Но все же в «Нездешнем вечере» однажды появляется и неназванный Блок. И появляется в связи с Ахматовой. «Завтра Ахматова теряла всех, Гумилев — жизнь». Напомним, что писала это Цветаева в 1936 году. А как явствует из ее писем, прозы и стихов к Ахматовой, она, начиная с лета 1916 года, ставит в тесную связь образы Ахматовой и Блока и рассматривает смерть Блока (наряду со смертью Гумилева) как страшное потрясение в жизни последней. «Где сподручники твои, / Те сподвижнички? / Белорученька моя, / Чернокнижница!» Поэтому несомненно, что для Цветаевой 1936 года в числе утраченных всех был (и на первом месте) — Блок. Неясно, однако, отражает ли это место представление Цветаевой 1916 года о внутренней связи этих имен. Знаем следующее: в Петербурге в это время был широко распространен миф о несчастной любви Ахматовой к Блоку. Как явствует из последующего анализа стихов, уже к лету 1916 года Цветаева была, видимо, знакома с мифом «Блок — Ахматова», а в дальнейшем упоминает о нем в прозе. Она первая печатно цитирует слово Блока о ранней Ахматовой: «Ахматова пишет стихи так, как будто на нее глядит мужчина, а нужно их писать так, как будто на тебя смотрит Бог» («Искусство при свете совести»). Трудно предположить, чтобы во время пребывания в Петербурге Цветаевой не коснулись отголоски этого мифа. Какие-то его фрагменты она должна была слышать, а услышав, не могла не запомнить. Если же учесть, что первое стихотворение, открыто обращенное к Блоку, впервые публикуется в цикле стихов о Москве, который возник в результате внутренней обращенности к Ахматовой, то предположение, что одна из тропок, ведущих в душе Цветаевой к Блоку, пролегала через Ахматову, представляется вероятным.
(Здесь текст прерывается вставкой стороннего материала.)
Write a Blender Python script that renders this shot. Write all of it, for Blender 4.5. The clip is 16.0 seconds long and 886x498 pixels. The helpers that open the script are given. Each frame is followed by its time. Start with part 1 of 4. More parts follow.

Однако настоящий взрыв напряженного интереса к личности и поэзии Блока последует лишь три месяца спустя после январского Петербурга, в середине апреля — начале мая.

Внешние события (их трудно в случае Цветаевой отграничить от внутренних состояний), которые могли способствовать этому взрыву, — многообразны. Это и дружба с Мандельштамом, влюбленным в Цветаеву и многократно «наезжавшим» в Москву в феврале — марте 1916 года. Мандельштам в то время высоко ценил Блока, стремился лично познакомиться с ним и мог говорить о нем с Цветаевой. В марте 1916-го Ахматова отправила Блоку в дар свою поэму «У самого моря» и получила в ответ письмо. При близкой дружбе Ахматовой и Мандельштама весьма вероятно, что последний мог что-то знать об этом обмене посланиями.

Это и продолжавшееся в том же марте интенсивное общение между Блоком и Кузьминой-Караваевой, которая была знакома с Цветаевой и, приезжая в Москву, бывала в «обормотнике». Тяжелое душевное состояние Блока зимой — весной 1916 года тревожило ее, и отголоски этой тревоги могли дойти до Цветаевой.